The head of supermarket giant Coles has warned inner-city retail could be seriously weakened by COVID-19 for years as fewer workers, students and tourists flock back to CBDs across the country.

The retailer was seeing a stark contrast between its Victorian stores during the state’s stage four lockdown, with trade at suburban stores soaring 70 per cent while it had halved in the city centre, Coles chief Steven Cain told The Age and The Sydney Morning Herald.

“We’re seeing a massive change by store, and of course we’re in a lucky position being a chain, but if you had one store and it was in the CBD, it would look pretty difficult,” he said.

That difficulty was likely to persist for as long as the next five years, Mr Cain said, as many workers continue to work from home instead of trekking to the office and it was unclear to what extent students would come back to inner-city living, and when tourists would return.

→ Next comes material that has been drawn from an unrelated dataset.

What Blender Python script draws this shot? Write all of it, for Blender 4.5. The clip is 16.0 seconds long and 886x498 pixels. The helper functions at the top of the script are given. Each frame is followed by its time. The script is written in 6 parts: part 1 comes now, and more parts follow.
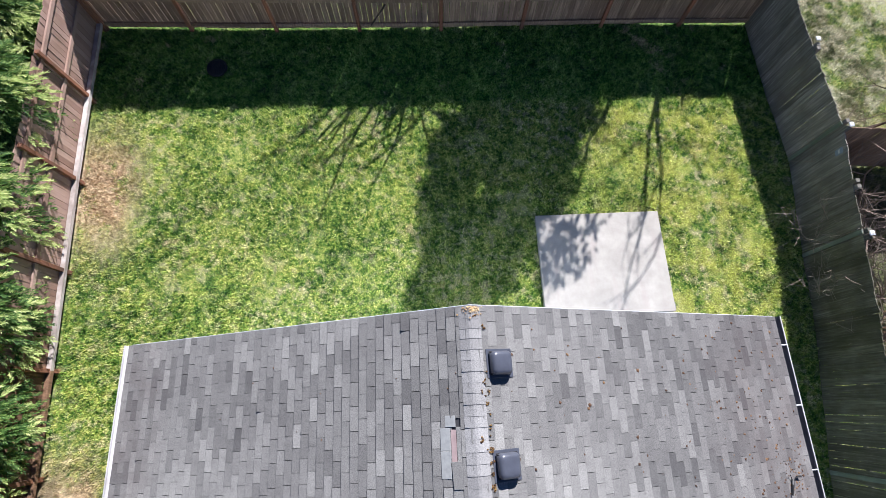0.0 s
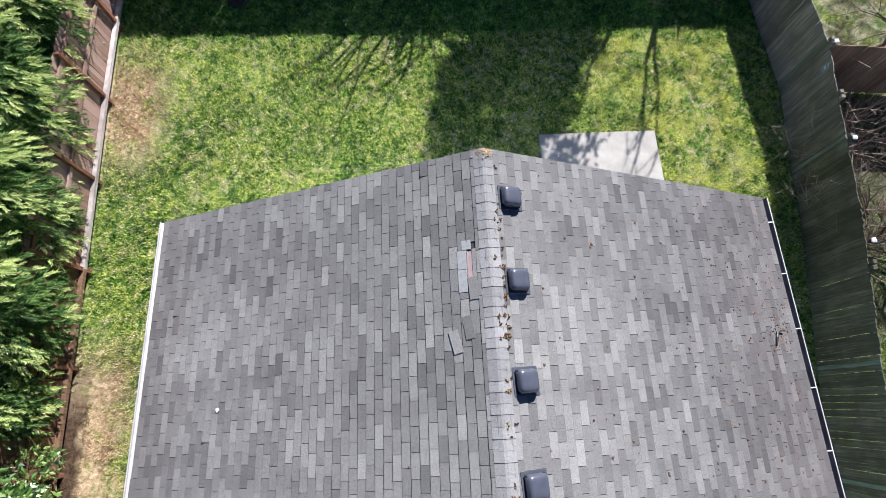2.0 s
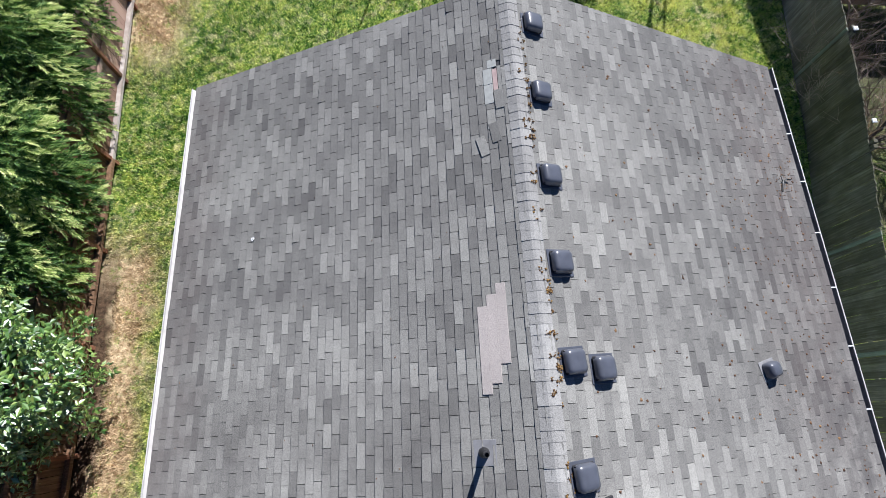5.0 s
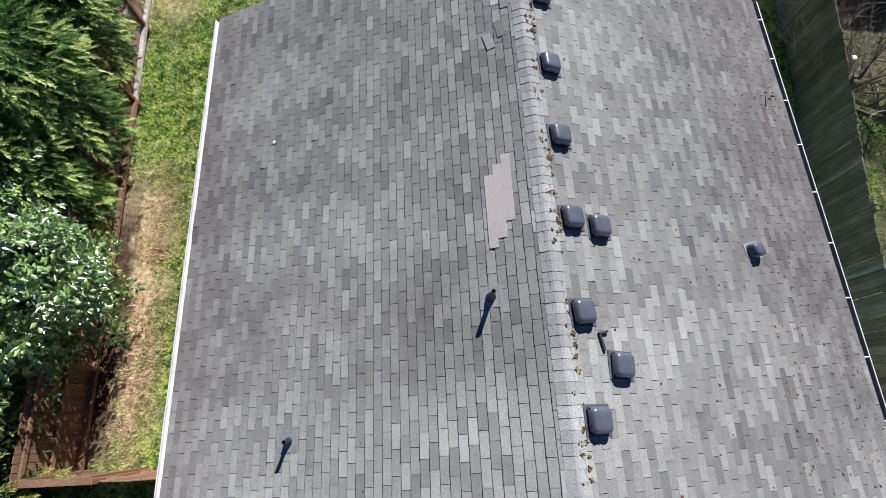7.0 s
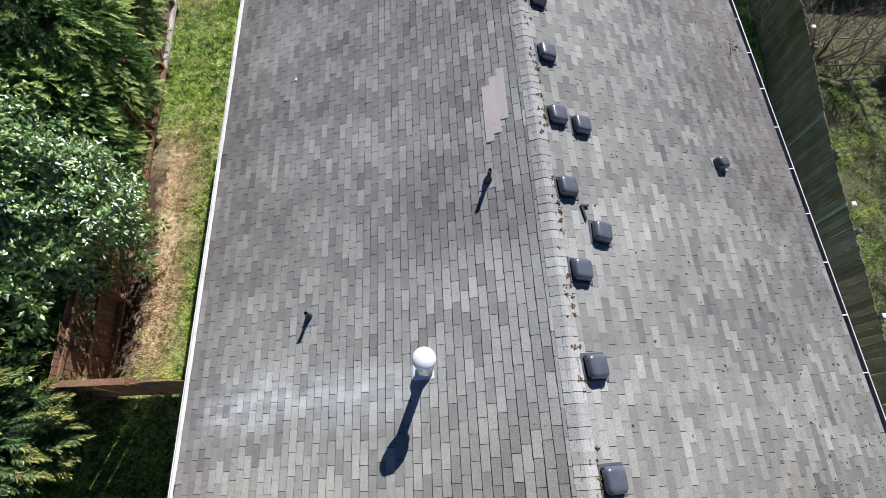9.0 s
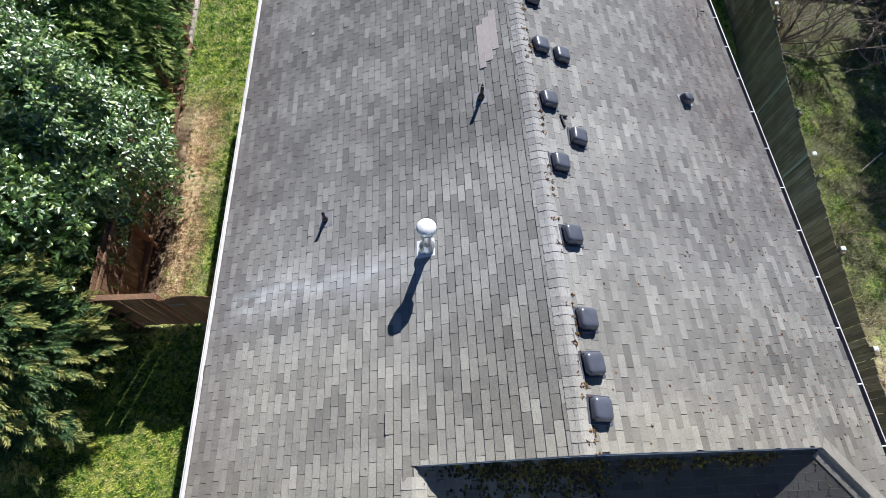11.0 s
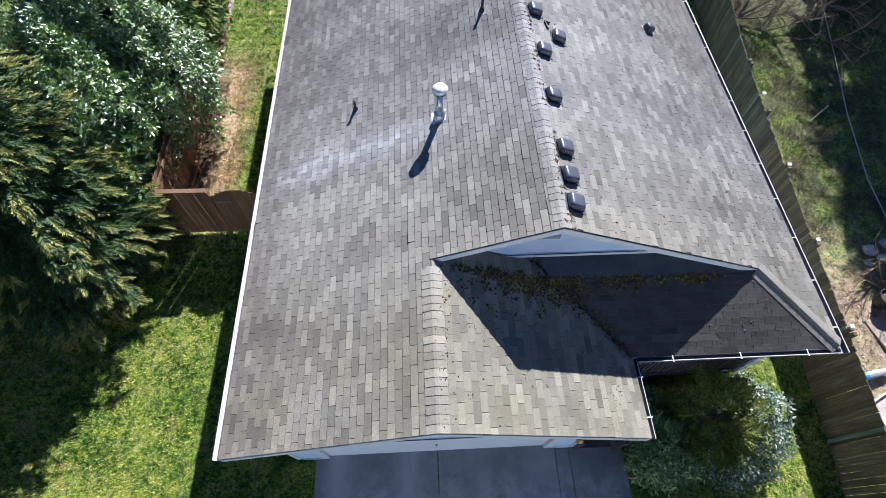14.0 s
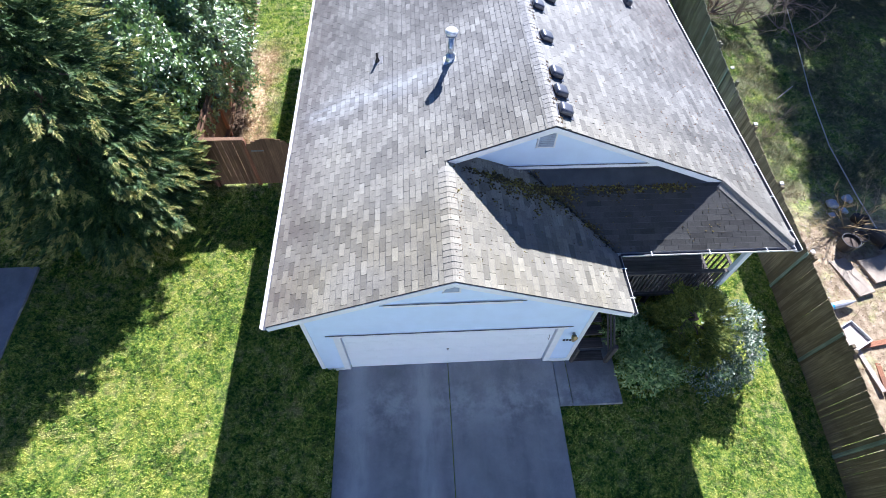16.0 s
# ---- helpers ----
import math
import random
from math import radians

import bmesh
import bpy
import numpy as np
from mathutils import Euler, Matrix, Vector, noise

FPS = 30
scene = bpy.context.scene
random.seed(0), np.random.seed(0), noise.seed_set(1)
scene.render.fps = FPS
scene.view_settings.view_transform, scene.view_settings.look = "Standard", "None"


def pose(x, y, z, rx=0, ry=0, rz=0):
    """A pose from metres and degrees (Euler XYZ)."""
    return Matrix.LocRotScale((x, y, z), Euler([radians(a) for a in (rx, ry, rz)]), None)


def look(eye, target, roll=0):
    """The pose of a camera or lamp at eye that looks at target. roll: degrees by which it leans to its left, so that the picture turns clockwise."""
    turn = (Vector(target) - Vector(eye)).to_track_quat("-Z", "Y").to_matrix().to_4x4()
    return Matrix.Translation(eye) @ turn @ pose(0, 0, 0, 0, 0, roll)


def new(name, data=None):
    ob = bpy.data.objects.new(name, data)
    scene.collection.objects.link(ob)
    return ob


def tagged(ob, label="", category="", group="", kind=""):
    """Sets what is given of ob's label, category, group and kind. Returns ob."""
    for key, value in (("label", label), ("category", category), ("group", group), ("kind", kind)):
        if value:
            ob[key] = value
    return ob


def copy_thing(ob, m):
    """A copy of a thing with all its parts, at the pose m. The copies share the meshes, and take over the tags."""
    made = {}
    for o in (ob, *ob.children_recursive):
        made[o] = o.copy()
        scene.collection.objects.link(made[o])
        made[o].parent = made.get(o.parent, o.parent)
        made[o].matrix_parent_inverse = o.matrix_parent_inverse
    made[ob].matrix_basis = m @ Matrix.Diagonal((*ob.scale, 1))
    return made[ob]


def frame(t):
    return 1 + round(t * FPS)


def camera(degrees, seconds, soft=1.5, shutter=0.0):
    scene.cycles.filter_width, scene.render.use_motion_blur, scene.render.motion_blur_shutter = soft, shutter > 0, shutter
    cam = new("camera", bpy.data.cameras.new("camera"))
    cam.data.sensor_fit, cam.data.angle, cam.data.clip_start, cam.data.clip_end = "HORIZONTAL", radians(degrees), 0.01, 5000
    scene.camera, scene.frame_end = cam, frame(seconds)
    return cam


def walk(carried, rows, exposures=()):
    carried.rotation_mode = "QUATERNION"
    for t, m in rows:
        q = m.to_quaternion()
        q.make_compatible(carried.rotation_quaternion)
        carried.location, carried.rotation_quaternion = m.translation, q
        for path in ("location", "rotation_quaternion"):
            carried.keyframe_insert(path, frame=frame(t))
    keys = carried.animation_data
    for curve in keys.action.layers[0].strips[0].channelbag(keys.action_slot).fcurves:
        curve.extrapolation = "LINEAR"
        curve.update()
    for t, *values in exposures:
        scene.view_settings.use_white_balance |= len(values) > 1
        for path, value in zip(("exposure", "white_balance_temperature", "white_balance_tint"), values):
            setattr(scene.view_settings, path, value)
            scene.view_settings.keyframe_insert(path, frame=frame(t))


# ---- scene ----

Coles chief executive Steven Cain says inner-city stores could be weakened for the next five years.

Coles chief executive Steven Cain says inner-city stores could be weakened for the next five years.Credit:Wayne Taylor


“The CBD situation is is is going to be pretty difficult for some time to come,” Mr Cain said. “If people are doing one or two days from home a week, you’re halving the number of people working in the CBD.”

“Students also fuel a lot of the [CBD] economy, and it’s not clear to me how many of those will return, or how quickly. And the final thing is obviously tourist trade, it could be years before we see that back in full swing.”

“So [inner-city trade] could be difficult for the next five years unless there’s a concerted effort to accelerate that or find other sources of income.”

The $23 billion retailer has 11 stores in inner-city locations across the country, while rival supermarket Woolworths has 32. Both have made concerted efforts to expand their convenience offerings at supermarkets, and have been trialling a number of small-format inner-city stores in recent years.

Expansion plans for those areas may now be dampened by shoppers’ inner-city exodus, though growth at the supermarkets’ suburban neighbourhood stores have more than picked up the slack.

Both supermarket chains are also gearing up for “a Christmas like no other”, as thousands of Australians who may have otherwise eaten out or visited relatives gear up for celebrations at home.

Mr Cain said he believed this Christmas would be a big event despite the virus and the persisting economic downturn.

“I think we’ll have a better Christmas than we did Easter, which was a bit of a damp squib,” he said. “I think we’re all anticipating that we won’t be able to have a big party but there’ll be lots of smaller gatherings.”

“There will be a lot more Victorians in Victoria this Christmas than we’ve had in the past, so I think we’re expecting a good Christmas.”